I was extremely quiet, hoping no one would notice me at all. If I closed my eyes maybe my life would flash forward and then I'd be done. Well, I'm 42 now and I probably have a way to go since everyone in my up line is so freakin' healthy and live forever.
The fondest memory I have of my father is one day when he came home from (before we were in bed, for once), he got on all fours and let me ride around on his back like a dad. At that very moment I had a real life dad. That was the best day for me. I was about three and I remember it crystal clearly.
Cut to living in Malibu. Although we lived at the beach in a beautiful three story house overlooking Pacific Coast Highway, all I can remember is my parents screaming at each other. I was five. I would sit in my room and talk to Jesus. Mostly because He'd come to visit quite a bit. He used to sit on the end of my bed. He was cool. All I remember was how much pain I was in and that He kept telling me I was his special girl. Ok.
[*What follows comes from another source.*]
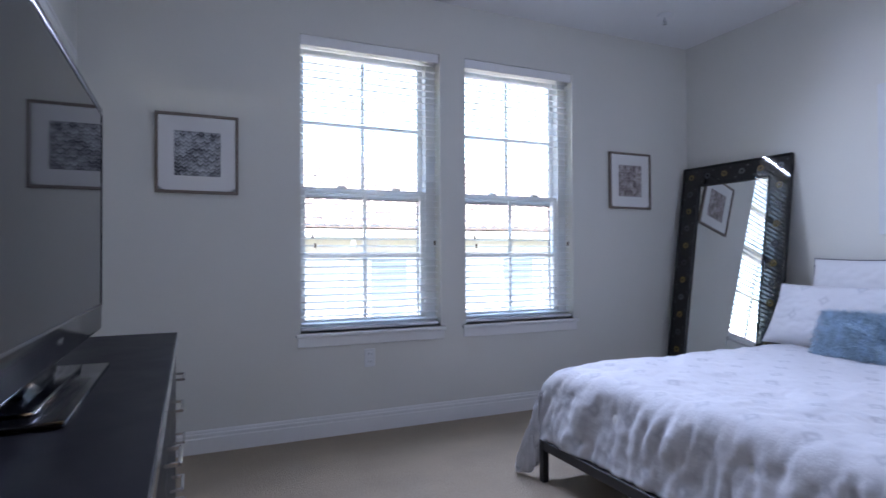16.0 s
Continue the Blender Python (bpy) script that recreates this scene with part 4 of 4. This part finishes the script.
def comforter():
    """A quilt draped over the mattress: flat on top, rounded over the foot and both sides, with gathers in the hanging parts."""
    x0, x1, y0, y1, top = BX0 + 0.035, 3.86, BY0 - 0.02, BY1 + 0.0, 0.578
    r, nu, nv = 0.10, 190, 190
    drop_f, drop_s = 0.315, 0.40
    lu = (x1 - x0) + drop_f
    lv = (y1 - y0) + 2 * drop_s
    bm = B()
    uvl = bm.loops.layers.uv.new("print")
    grid, uvs = [], []

    def fold(s, edge, sign, drop):
        """Arc length past the edge turned into (outwards, downwards)."""
        arc = r * math.pi / 2
        if s <= 0:
            return s, 0.0
        if s < arc:
            a = s / r
            return r * math.sin(a), r * (1 - math.cos(a))
        return r + 0.10 * (s - arc), r + (s - arc) * 0.985
    for i in range(nu + 1):
        s = -drop_f + lu * i / nu
        row, ur = [], []
        for j in range(nv + 1):
            t = -drop_s + lv * j / nv
            fx, dx = fold(-(s) + r, x0, -1, drop_f) if s < r else (r - s, 0.0)
            px = x0 + r - fx if s < r else x0 + s
            wid = y1 - y0
            if t < r:
                fy, dy = fold(r - t, y0, -1, drop_s)
                py = y0 + r - fy
            elif t > wid - r:
                fy, dy = fold(t - (wid - r), y1, 1, drop_s)
                py = y1 - r + fy
            else:
                py, dy = y0 + t, 0.0
            hang = max(dx, dy)
            both = min(dx, dy)
            z = top - max(dx, dy) - 0.25 * both
            k = min(1.0, hang / 0.12)
            g = noise.noise(Vector((s * 3.1, t * 5.0, 1.7))) if dx >= dy else noise.noise(Vector((s * 10.0, t * 2.1, 4.2)))
            g2 = noise.noise(Vector((s * 7, t * 7, 9.1)))
            wr = noise.noise(Vector((s * 5.0, t * 13.0 + s * 3.0, 2.2))) if dx >= dy else noise.noise(Vector((s * 22.0, t * 3.0, 5.5)))
            puff = 0.02 * noise.noise(Vector((s * 2.4, t * 2.4, 0.3))) + 0.01 * g2 + 0.006 * noise.noise(Vector((s * 19, t * 19, 3))) + 0.0035 * noise.noise(Vector((s * 38, t * 30, 8)))
            z += puff * (1 - 0.6 * k)
            if dx >= dy:
                px -= k * (0.026 * g + 0.028 * (abs(wr) - 0.2) + 0.012 * g2 + 0.012 * noise.noise(Vector((s * 6.0, t * 32.0 + s * 7.0, 7.7))) + 0.007 * noise.noise(Vector((s * 26.0, t * 30.0, 3.7)))) + 0.03 * both
            else:
                py += (1 if t > wid / 2 else -1) * k * (0.036 * g + 0.026 * (abs(wr) - 0.2) + 0.014 * g2)
            if both > 0.02:
                px -= 0.2 * both
                py += (1 if t > wid / 2 else -1) * 0.3 * both
                z -= 0.35 * both
            ease = 0.05 * max(0.0, 0.35 - s) if dx == 0 else 0.0175
            z -= ease * 0.6
            row.append(bm.verts.new((px, py, max(z, 0.035))))
            ur.append((s, t))
        grid.append(row)
        uvs.append(ur)
    for i in range(nu):
        for j in range(nv):
            f = bm.faces.new((grid[i][j], grid[i + 1][j], grid[i + 1][j + 1], grid[i][j + 1]))
            for lp, (a, b) in zip(f.loops, ((i, j), (i + 1, j), (i + 1, j + 1), (i, j + 1))):
                lp[uvl].uv = uvs[a][b]
    ob = part("comforter", bm, COMF, None, "", 80)
    sol = ob.modifiers.new("thickness", "SOLIDIFY")
    sol.thickness, sol.offset = 0.022, -1
    return tagged(ob, "white quilted comforter with pale grey diamonds, draped over the bed", "comforter")


comforter()


def pillow(name, m, w, h, t, mat, label, seed, fur=False):
    """Plump pillow: x across, z up, y through; sewn edges with corners pulled out."""
    root = thing(name, m, label, "pillow", "pillows on the bed")
    bm = B()
    uvl = bm.loops.layers.uv.new("print")
    n = 56 if not fur else 90
    sheets = []
    for s in (-1, 1):
        g = []
        for i in range(n + 1):
            row = []
            for j in range(n + 1):
                u, v = 2 * i / n - 1, 2 * j / n - 1
                bulge = (max(0, 1 - abs(u) ** 2.6) * max(0, 1 - abs(v) ** 2.6)) ** 0.5
                pinch = 1 - 0.05 * (1 - u * u) * abs(v) ** 3 - 0.0
                pinch2 = 1 - 0.06 * (1 - v * v) * abs(u) ** 3
                y = s * t / 2 * bulge + 0.012 * noise.noise(Vector((u * 2 + seed, v * 2, s))) * bulge
                y += s * 0.006 * noise.noise(Vector((u * 7, v * 7 + seed, s))) * bulge
                if fur:
                    q = Vector((u * 26, v * 16, s * 3 + seed))
                    y += s * 0.016 * noise.noise(q) * min(1, bulge * 2 + 0.3)
                    u2, v2 = u + 0.02 * noise.noise(q * 1.3), v + 0.045 * noise.noise(q * 0.9 + Vector((5, 0, 0)))
                else:
                    u2, v2 = u, v
                row.append(bm.verts.new((u2 * w / 2 * pinch2, y, h / 2 + v2 * h / 2 * pinch)))
            g.append(row)
        for i in range(n):
            for j in range(n):
                f = bm.faces.new((g[i][j], g[i + 1][j], g[i + 1][j + 1], g[i][j + 1]))
                for lp, (a, b) in zip(f.loops, ((i, j), (i + 1, j), (i + 1, j + 1), (i, j + 1))):
                    lp[uvl].uv = (a / n * w + 0.06, b / n * h + 0.03)
        sheets.append(g)
    bmesh.ops.remove_doubles(bm, verts=bm.verts, dist=0.0006)
    part("cover", bm, mat, root, "", 80)
    if fur:
        rnd = random.Random(seed)
        bm = B()
        for k in range(9000):
            u, v = rnd.uniform(-1, 1), rnd.uniform(-1, 1)
            bulge = (max(0, 1 - abs(u) ** 2.6) * max(0, 1 - abs(v) ** 2.6)) ** 0.5
            s = -1 if rnd.random() < 0.75 else 1
            p = Vector((u * w / 2, s * t / 2 * bulge, h / 2 + v * h / 2))
            d = Vector((u * 0.7 + rnd.uniform(-0.5, 0.5), s * (0.35 + 0.5 * bulge), v * 0.8 - 0.35 + rnd.uniform(-0.5, 0.5))).normalized()
            side = d.cross(Vector((rnd.uniform(-1, 1), rnd.uniform(-1, 1), rnd.uniform(-1, 1)))).normalized() * 0.0016
            e = p + d * rnd.uniform(0.02, 0.036)
            bm.faces.new([bm.verts.new(q) for q in (p - side, p + side, e)])
        tagged(part("fur_pile", bm, FUR, root, "shaggy blue pile"), kind="stuff")
    else:
        pts = []
        for k in range(65):
            a = 2 * math.pi * k / 64
            c, s2 = math.cos(a), math.sin(a)
            q = max(abs(c), abs(s2))
            u, v = c / q, s2 / q
            pts.append((u * w / 2 * (1 - 0.06 * (1 - v * v) * abs(u) ** 3), 0, h / 2 + v * h / 2 * (1 - 0.05 * (1 - u * u) * abs(v) ** 3)))
        part("piping", tube(B(), pts, 0.004 if mat != SHEET else 0.006, 6), PIPING if mat == SHEET else mat, root, "", 60)
    return root


# pillow faces look towards -x
pillow("back_pillow", pose(3.76, 6.06, 0.575, -14, 0, -90), 0.70, 0.53, 0.16, SHEET, "white pillow with dark grey piping against the headboard", 5)
pillow("back_pillow", pose(3.76, 5.26, 0.575, -14, 0, -90), 0.70, 0.53, 0.16, SHEET, "white pillow with dark grey piping against the headboard", 8)
pillow("sham_pillow", pose(3.50, 6.11, 0.57, -27, 0, -92), 0.80, 0.40, 0.17, COMF, "white pillow sham printed with pale grey diamonds", 2)
pillow("sham_pillow", pose(3.50, 5.26, 0.57, -27, 0, -88), 0.80, 0.40, 0.17, COMF, "white pillow sham printed with pale grey diamonds", 3)
pillow("fur_pillow", pose(3.27, 5.69, 0.562, -30, 0, -90), 0.72, 0.275, 0.14, FUR, "small blue faux-fur lumbar pillow", 4, True)

# canvas over the bed
ob = thing("wall_canvas", pose(RX, 5.53, 1.69, 0, 0, -90), "white canvas print with a dark grey shape over the bed", "picture")
part("canvas", box(B(), -0.56, 0.56, -0.035, -0.001, -0.455, 0.455, 0.003), CANVAS, ob)
bm = B()
rod(bm, (-0.25, -0.0365, 0.05), (-0.25, -0.0352, 0.05), 0.19, 36)
part("painted_shape", bm, CGREY, ob, "dark grey painted disc")


# ---- outside: the neighbouring house across a strip of lawn ----
GZ = -3.0
bm = B()
bmesh.ops.create_grid(bm, x_segments=1, y_segments=1, size=600, matrix=Matrix.Translation((0, 0, GZ)))
setting("ground", bm, LAWN, "flat lawn far below the windows", "lawn")


def neighbour():
    y0, ez = 14.2, 1.6
    root = thing("neighbouring_house", pose(0, y0, GZ), "pale stucco house with a barrel-tile roof across the side yard", "house")
    e = ez - GZ
    part("wall", box(B(), -14, 20, 0, 9, 0, e - 0.35), STUCCO, root)
    part("frieze", box(B(), -14.05, 20.05, -0.06, 9, e - 0.35, e - 0.02), STUCCO, root)
    bm = sweep(B(), [(0, 0), (0.12, 0.0), (0.12, 0.02), (0.105, 0.13), (0, 0.13)], (-14.6, -0.62, e - 0.14), (20.6, -0.62, e - 0.14), (0, -1, 0))
    part("gutter", bm, VINYL, root)
    part("soffit", box(B(), -14.5, 20.5, -0.62, 0, e - 0.05, e - 0.02), VINYL, root)
    slope = math.tan(radians(22))
    bm = B()
    v = [bm.verts.new(p) for p in ((-14.6, -0.7, e), (20.6, -0.7, e), (20.6, 5.0, e + 5.7 * slope), (-14.6, 5.0, e + 5.7 * slope), (20.6, 10.5, e), (-14.6, 10.5, e))]
    bm.faces.new((v[0], v[1], v[2], v[3]))
    bm.faces.new((v[3], v[2], v[4], v[5]))
    roof = part("roof", bm, ROOFT, root)
    # barrel tiles on the part of the slope seen from the windows
    bm = B()
    n = 6
    for j in range(2):
        ring = []
        for k in range(n + 1):
            a = math.pi * k / n
            ring.append(bm.verts.new((0.115 * math.cos(a), 0.42 * j, 0.085 * math.sin(a) + (0.018 if j == 0 else -0.012))))
        if j == 0:
            first = ring
    for k in range(n):
        bm.faces.new((first[k], first[k + 1], ring[k + 1], ring[k]))
    bm.faces.new(first[::-1])
    tile = part("roof_tile", bm, ROOFT, roof, "", 50)
    tilt = math.degrees(math.atan(slope))
    many = B()
    src = [(q.co.copy()) for q in tile.data.vertices]
    polys = [tuple(p.vertices) for p in tile.data.polygons]
    c = 0
    for r in range(13):
        for q in range(46):
            x, s = -1.6 + 0.235 * q, 0.36 * r - 0.03
            mm = Matrix.Translation((x, -0.7 + s * math.cos(math.atan(slope)), e + s * math.sin(math.atan(slope)) + 0.012)) @ pose(0, 0, 0, tilt, 0, 0)
            if r < 6 and c < 290:
                o = tile if c == 0 else tile.copy()
                if c:
                    scene.collection.objects.link(o)
                o.matrix_basis = mm
                c += 1
            else:
                vs = [many.verts.new(mm @ p) for p in src]
                for p in polys:
                    many.faces.new([vs[i] for i in p])
    tagged(part("upper_tiles", many, ROOFT, roof, "rows of pale barrel tiles", 50), kind="stuff")
    for x in (3.59, 6.39):
        win = part("window", box(B(), x - 0.4, x + 0.4, -0.05, 0.02, e - 1.75, e - 0.45, 0.01), VINYL, root, "white window with grey louvred blind")
        for k in range(18):
            z = e - 1.68 + 0.065 * k
            part("louvre", box(B(), x - 0.34, x + 0.34, -0.075, -0.051, z, z + 0.045), SHUT, win)
    for x in (2.77, 7.0):
        pts = [(x, -0.6, e - 0.16), (x, -0.56, e - 0.28), (x, -0.2, e - 0.48), (x, -0.1, e - 0.58), (x, -0.1, 0.1)]
        part("downspout", tube(B(), pts, 0.045, 8), VINYL, root, "", 50)


neighbour()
My brother, Walter six years my senior, taught me how to ride my bike without my training wheels. I was so proud although I fell and hit the curb on my way back. But I did it and he cheered me on.
I was in Kindergarten. I went to school and was coloring with my left-hand. My teacher abruptly walked over to me and yanked the crayon right out of my left and and demanded I only use my right hand. I cried. When she walked away, I switched back to my left hand. I kept it inside and went home with a smile as I wanted nothing to do with adding any more turmoil to our house. It was not a home. It was hell.